▸ Given information:
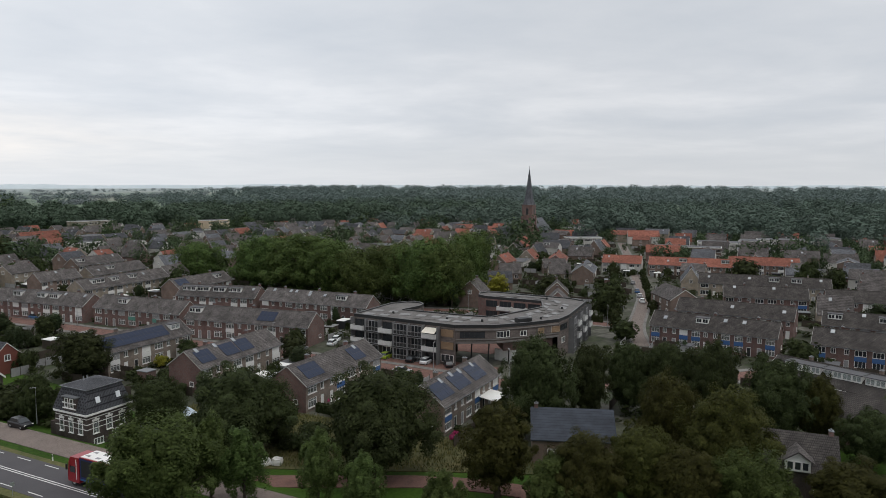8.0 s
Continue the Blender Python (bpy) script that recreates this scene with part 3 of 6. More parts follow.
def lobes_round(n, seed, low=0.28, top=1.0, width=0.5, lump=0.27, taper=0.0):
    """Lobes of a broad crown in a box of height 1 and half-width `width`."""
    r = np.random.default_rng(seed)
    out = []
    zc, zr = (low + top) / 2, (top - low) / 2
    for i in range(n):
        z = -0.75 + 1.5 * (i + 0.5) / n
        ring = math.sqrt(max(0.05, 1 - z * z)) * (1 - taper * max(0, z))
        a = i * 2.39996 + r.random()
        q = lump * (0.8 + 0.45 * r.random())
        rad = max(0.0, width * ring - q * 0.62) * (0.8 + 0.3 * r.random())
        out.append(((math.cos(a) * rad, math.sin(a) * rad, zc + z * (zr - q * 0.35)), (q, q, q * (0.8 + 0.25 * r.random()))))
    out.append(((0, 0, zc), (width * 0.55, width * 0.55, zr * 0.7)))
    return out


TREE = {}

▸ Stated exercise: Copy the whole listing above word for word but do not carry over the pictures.

▸ Output:
8.0 s
Continue the Blender Python (bpy) script that recreates this scene with part 3 of 6. More parts follow.
def lobes_round(n, seed, low=0.28, top=1.0, width=0.5, lump=0.27, taper=0.0):
    """Lobes of a broad crown in a box of height 1 and half-width `width`."""
    r = np.random.default_rng(seed)
    out = []
    zc, zr = (low + top) / 2, (top - low) / 2
    for i in range(n):
        z = -0.75 + 1.5 * (i + 0.5) / n
        ring = math.sqrt(max(0.05, 1 - z * z)) * (1 - taper * max(0, z))
        a = i * 2.39996 + r.random()
        q = lump * (0.8 + 0.45 * r.random())
        rad = max(0.0, width * ring - q * 0.62) * (0.8 + 0.3 * r.random())
        out.append(((math.cos(a) * rad, math.sin(a) * rad, zc + z * (zr - q * 0.35)), (q, q, q * (0.8 + 0.25 * r.random()))))
    out.append(((0, 0, zc), (width * 0.55, width * 0.55, zr * 0.7)))
    return out


TREE = {}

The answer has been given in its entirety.